2. L’apport de la loi n° 2010-476 du 12 mai 2010 relative à l’ouverture à la concurrence et à la régulation du secteur des jeux d’agent et de hasard

Cette décision a été rendue aprés l’entrée en vigueur de la loi° 2010-476 du 12 mai 2010 relative à l’ouverture à la concurrence et à la régulation du secteur des jeux d’agent et de hasard qui a légalisé la pratique du poker sur Internet sur des sites agréés.

Si elle était auparavant « illégale », cette activité existait bel et bien depuis longtemps via des sites notamment étrangers et il est logique que l’on se soit interrogé sur le sort réservé aux gains issus de cette activité.

Les services fiscaux, informés de l’existence de cette source de revenu, avaient adoptés une position ferme, assimilant ceux-ci à des Bénéfices Non Commerciaux (BNC) devant être déclarés comme tel.

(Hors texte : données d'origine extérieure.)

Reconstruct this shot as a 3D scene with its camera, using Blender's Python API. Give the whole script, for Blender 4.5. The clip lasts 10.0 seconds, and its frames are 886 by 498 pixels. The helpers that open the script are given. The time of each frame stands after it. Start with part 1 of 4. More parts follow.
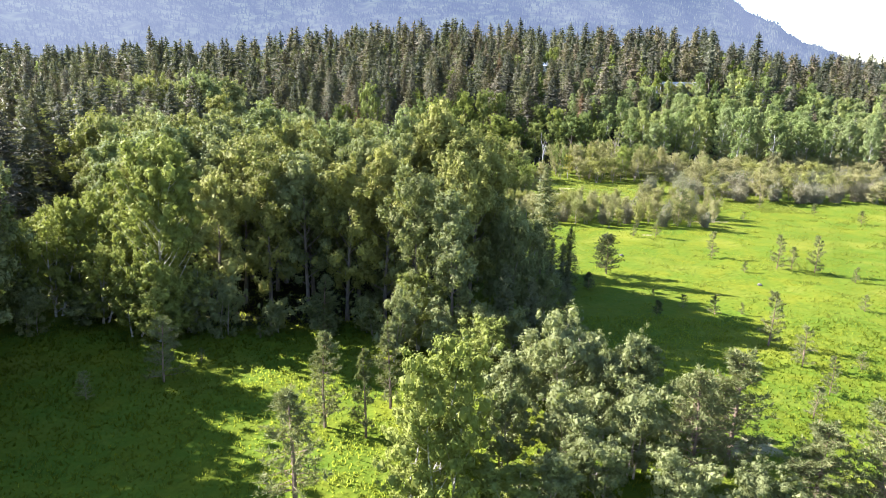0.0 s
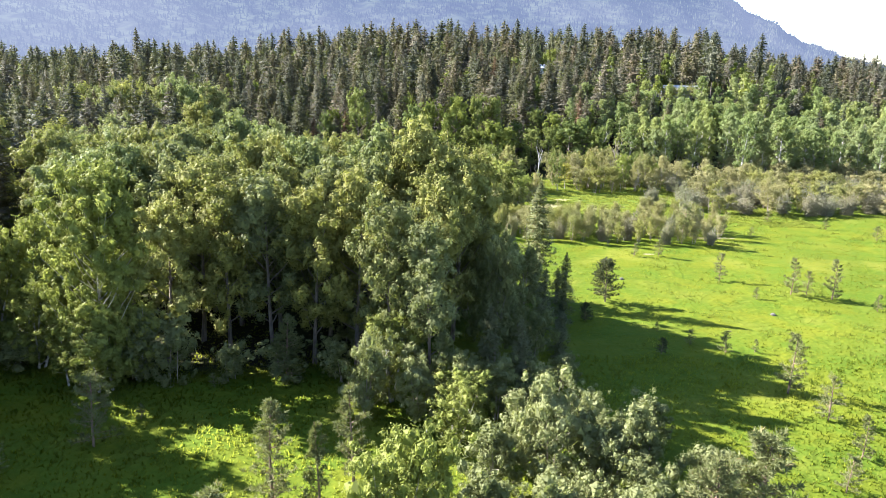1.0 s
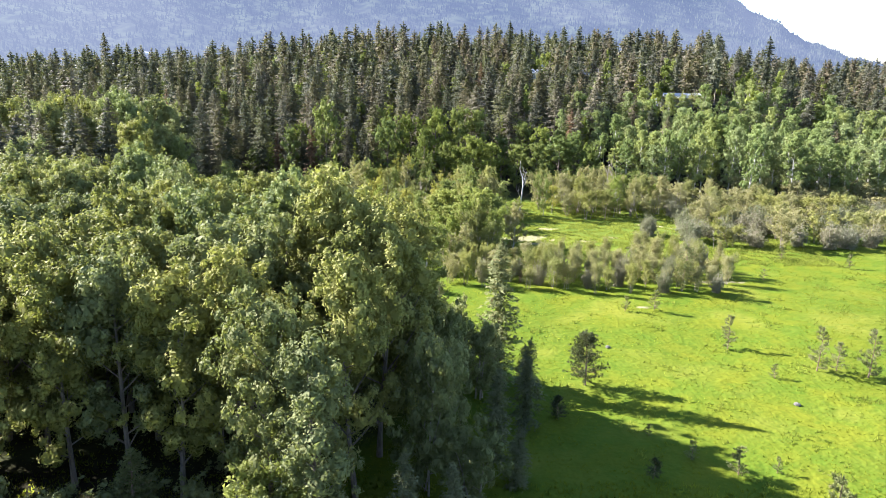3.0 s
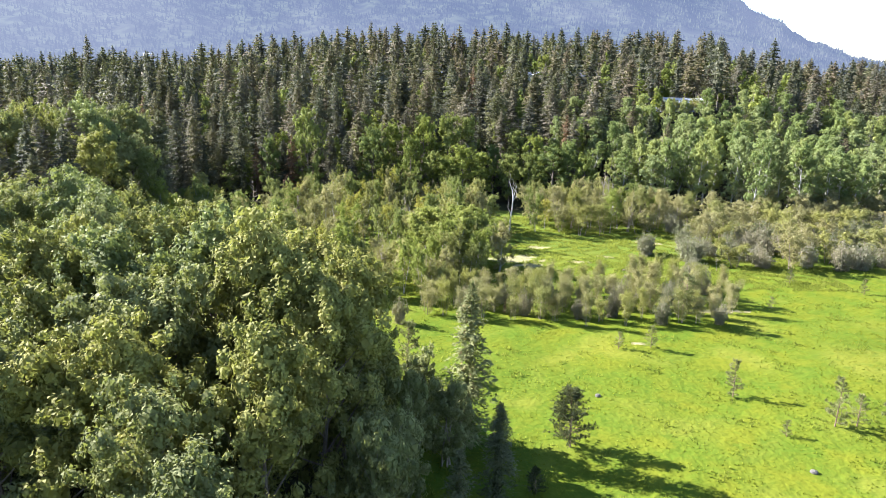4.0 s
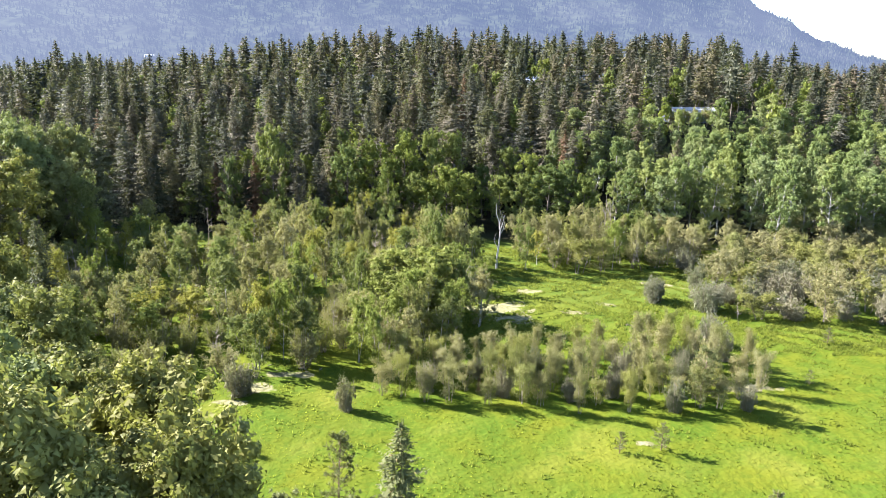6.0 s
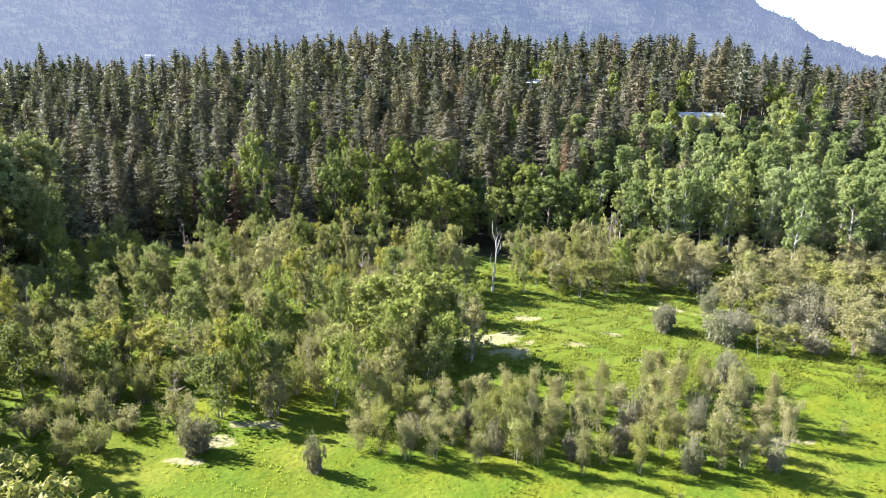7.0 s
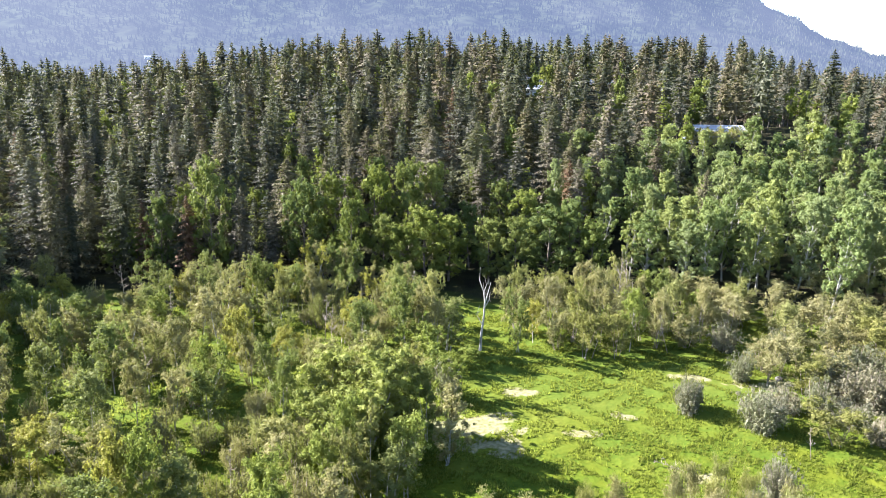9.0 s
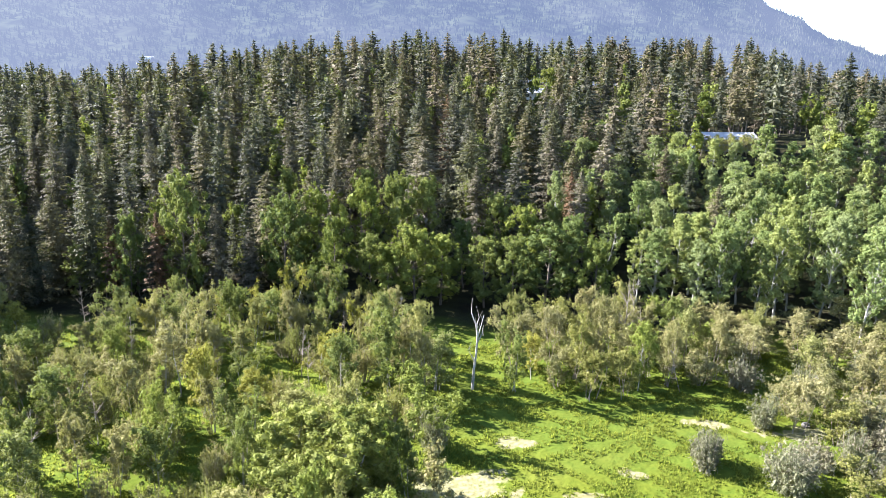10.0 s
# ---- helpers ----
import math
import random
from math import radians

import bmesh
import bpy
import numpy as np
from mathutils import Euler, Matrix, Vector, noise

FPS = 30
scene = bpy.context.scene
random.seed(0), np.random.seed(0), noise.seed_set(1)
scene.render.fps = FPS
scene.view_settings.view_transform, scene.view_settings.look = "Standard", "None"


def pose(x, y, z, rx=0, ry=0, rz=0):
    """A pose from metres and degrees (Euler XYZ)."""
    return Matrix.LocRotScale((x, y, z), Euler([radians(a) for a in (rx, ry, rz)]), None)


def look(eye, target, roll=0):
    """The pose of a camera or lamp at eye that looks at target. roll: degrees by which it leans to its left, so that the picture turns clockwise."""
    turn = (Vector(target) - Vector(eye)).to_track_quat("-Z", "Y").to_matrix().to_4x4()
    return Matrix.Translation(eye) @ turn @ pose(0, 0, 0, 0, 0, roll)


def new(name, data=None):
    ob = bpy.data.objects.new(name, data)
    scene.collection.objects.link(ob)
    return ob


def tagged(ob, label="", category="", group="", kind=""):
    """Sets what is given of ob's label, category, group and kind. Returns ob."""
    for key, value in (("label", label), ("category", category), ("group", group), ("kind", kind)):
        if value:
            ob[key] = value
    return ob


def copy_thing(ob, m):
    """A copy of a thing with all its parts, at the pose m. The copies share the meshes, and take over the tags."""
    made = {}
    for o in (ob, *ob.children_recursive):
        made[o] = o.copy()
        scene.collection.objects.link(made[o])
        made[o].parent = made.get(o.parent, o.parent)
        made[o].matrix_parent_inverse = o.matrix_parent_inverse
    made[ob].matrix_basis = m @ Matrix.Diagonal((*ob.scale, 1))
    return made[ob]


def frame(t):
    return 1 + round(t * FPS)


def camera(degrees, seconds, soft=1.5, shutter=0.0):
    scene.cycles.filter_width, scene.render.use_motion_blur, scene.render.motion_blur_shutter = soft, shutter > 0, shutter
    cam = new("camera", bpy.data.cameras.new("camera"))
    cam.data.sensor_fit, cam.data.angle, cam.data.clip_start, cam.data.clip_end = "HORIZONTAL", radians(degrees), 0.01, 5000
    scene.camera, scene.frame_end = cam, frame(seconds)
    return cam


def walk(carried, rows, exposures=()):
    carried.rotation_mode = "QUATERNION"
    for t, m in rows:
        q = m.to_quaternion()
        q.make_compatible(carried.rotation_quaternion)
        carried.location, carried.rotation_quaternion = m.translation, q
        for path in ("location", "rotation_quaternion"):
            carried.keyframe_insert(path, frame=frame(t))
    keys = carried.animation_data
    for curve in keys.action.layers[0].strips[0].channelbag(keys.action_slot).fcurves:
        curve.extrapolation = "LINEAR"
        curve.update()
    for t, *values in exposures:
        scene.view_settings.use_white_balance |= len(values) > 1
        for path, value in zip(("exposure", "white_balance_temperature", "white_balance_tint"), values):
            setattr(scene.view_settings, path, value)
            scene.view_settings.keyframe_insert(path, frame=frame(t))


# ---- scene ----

Eu égard aux critères établis par le tribunal, la loi (connue des magistrats lorsqu’ils ont rendu leur décision) n’apporte pas de modification notable :

– la définition du jeu de hasard donnée par la loi conforte la solution retenue par le tribunal : « est un jeu de hasard un jeu payant où le hasard prédomine sur l’habileté et les combinaisons de l’intelligence pour l’obtention du gain », le poker en est exclu car l’habileté, l’intelligence, la stratégie et la psychologie y jouent un rôle prépondérant.

– la loi ne précise rien quant à la définition de joueur « professionnel ».

L’apport de la loi est sans doute ailleurs dans la mesure où l’existence de sites agréés devrait permettre aux autorités, notamment fiscales, de pouvoir recueillir beaucoup plus facilement des données sur les joueurs suspectés d’être « professionnels ».

La technique du faisceau d’indice demeure d’actualité pour les joueurs (encore nombreux) tentés par les sites illégaux (non agréés), sachant toutefois que l’existence de sanction pénales devrait les faire reculer.

Il est donc conseillé aux joueurs « réguliers » de prendre attache auprès de leur conseil pour faire vérifier leur situation fiscale et aux parents de surveiller leurs enfants et de faire de même en cas de doute.